The studio affords the possibility of capturing the opportune moment, just like the science laboratory does. But only if recording artists are prepared to recognize the value of fortuitous accidents will they be prepared to capitalize on them. Recordings and radio make opportune moments possible by supplying an archive of recordings from which an artist can draw materials, much like the library functions as an archive for scientists. Also like the laboratory, the studio allows for elaboration and refinement through revision. Once Phillips and Elvis had found a direction, they listened to playbacks of their first takes and used them as the basis for making further refinements, selecting some elements for emphasis, eliminating others. Finally, the studio allows for sounds that could not be reproduced live, such as Phillips’ haunting “slapback” echo.
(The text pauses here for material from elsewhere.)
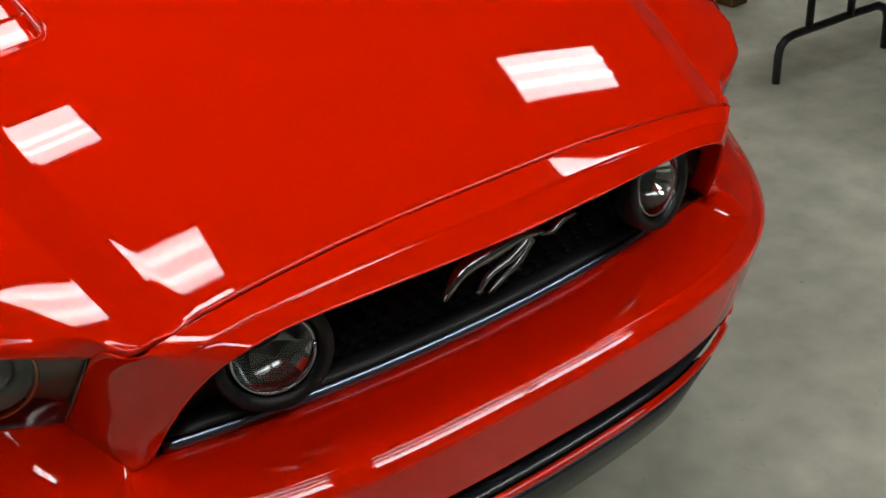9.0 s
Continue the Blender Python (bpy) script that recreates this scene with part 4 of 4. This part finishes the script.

Phillips developed his artists beyond what they themselves felt they were capable of doing. In this sense, he was a teacher in an electronic studio, fostering creativity and growth in his pupils while developing innovative uses of the technologies at his disposal. Phillips helped Elvis develop as an artist (while developing his own talents as a producer) over Elvis’ brief year-and-a-half stay at Sun Records.

When Elvis was drafted into the army in 1958, his music was not recognizably rockabilly anymore, but mostly novelty songs, movie soundtracks, and the like. Greil Marcus argues that the music did not have to “crystallize” the way it did, and that there is still untapped possibility for cultural inovation in the Sun singles.